Que tous les jeunes n’aient pas les mêmes talents, c’est sans doute vrai. Mais il faut se demander comment il se fait que ce sont essentiellement les jeunes de quartiers populaires qui subissent l’échec. Tant qu’il y a une telle corrélation entre l’origine sociale et l’échec scolaire, on ne peut pas se contenter de dire que ça s’explique par une différence de talent.
Mais que faudrait-il faire, autrement que par des "il-n’y-a-qu’à" ?
Les solutions sont en grande partie connues. Pour lutter contre les inégalités, il faut de la mixité sociale. On a fait un petit quelque chose avec le dernier "décret inscriptions", mais c’est beaucoup trop soft à nos yeux. Deuxième chose, il faut agir sur la durée du tronc commun, qu’il aille jusqu’à 16 ans, de manière à ce que les jeunes puissent faire un choix conscient parce qu’ils ont pu toucher à différents sujets. Mais aussi - en y introduisant une formation générale et polytechnique pour tous - que tous les élèves aient une vue globale du monde afin de pouvoir y jouer leur rôle de citoyen. Nous en débattrons d’ailleurs lors des "6 heures pour l’Ecole Démocratique" le 19 octobre prochain (voir le site www.ecoledemocratique.org)
Pour améliorer la situation des enseignants, n’y a-t-il pas de revendications financières ?
La frustration n’est pas d’abord financière, même s’ils ne sont pas les mieux payés par rapport à leur niveau de formation et de responsabilité. Par contre, investir dans l’encadrement pour diminuer le nombre d’élèves par classe, ça profiterait surtout aux jeunes de milieux populaires et… aux enseignants.
Beaucoup de parents, ces dernières années, reconnaissent que des enseignants font très bien leur métier, mais d’autres déplorent que certains ont baissé les bras et qu’ils se comportent désormais de manière bureaucratique. Vous partagez ce sentiment ?

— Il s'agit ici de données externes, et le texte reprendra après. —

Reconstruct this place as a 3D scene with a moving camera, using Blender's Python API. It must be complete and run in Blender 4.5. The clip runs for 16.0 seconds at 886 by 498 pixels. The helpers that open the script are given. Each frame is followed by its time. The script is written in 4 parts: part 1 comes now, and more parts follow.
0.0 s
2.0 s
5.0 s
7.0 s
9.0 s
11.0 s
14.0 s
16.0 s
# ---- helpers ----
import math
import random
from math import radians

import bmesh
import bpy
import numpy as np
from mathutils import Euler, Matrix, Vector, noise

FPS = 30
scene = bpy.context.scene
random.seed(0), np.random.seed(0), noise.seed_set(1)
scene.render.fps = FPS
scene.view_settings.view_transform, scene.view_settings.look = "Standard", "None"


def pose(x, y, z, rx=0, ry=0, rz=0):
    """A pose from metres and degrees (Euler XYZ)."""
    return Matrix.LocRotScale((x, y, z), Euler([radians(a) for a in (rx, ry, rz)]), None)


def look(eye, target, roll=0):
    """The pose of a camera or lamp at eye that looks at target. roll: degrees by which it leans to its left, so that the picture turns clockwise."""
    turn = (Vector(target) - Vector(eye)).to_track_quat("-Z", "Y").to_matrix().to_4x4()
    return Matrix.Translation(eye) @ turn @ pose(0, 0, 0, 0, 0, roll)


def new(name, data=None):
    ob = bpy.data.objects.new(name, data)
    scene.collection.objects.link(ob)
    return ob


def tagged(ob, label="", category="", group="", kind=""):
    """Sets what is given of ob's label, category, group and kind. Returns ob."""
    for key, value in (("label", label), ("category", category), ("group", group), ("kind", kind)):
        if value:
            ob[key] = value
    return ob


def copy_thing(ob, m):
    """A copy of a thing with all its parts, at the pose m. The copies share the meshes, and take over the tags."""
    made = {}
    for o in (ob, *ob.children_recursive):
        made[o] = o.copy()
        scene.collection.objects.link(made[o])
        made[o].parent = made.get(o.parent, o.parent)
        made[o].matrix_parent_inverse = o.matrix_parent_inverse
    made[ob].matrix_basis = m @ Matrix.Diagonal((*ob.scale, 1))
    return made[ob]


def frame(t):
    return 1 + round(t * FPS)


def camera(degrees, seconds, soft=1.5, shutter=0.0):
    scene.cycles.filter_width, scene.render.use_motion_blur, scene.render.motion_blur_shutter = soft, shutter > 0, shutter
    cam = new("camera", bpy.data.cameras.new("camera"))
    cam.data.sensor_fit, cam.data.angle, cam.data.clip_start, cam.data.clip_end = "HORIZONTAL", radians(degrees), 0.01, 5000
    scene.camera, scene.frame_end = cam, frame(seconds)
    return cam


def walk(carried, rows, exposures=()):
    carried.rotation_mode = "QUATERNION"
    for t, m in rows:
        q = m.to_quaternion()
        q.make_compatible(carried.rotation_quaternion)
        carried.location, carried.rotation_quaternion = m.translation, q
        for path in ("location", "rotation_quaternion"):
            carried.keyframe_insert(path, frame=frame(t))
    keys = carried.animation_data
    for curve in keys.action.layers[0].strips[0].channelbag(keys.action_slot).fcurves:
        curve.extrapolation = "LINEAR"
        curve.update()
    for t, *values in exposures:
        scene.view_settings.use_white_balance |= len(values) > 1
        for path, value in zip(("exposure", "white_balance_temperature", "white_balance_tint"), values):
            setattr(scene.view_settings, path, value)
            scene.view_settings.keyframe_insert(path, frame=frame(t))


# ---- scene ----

Il doit y en avoir. Que certains deviennent indifférents, c’est possible. Mais si vous aviez de la bonne volonté au départ et qu’ensuite, vous vous rendez compte que vous êtes impuissant, il est possible que vous vous en accommodiez. Mais je ne voudrais pas qu’on en conclue que c’est parce qu’il y a de mauvais enseignants qu’on rencontre un tel taux d’échecs.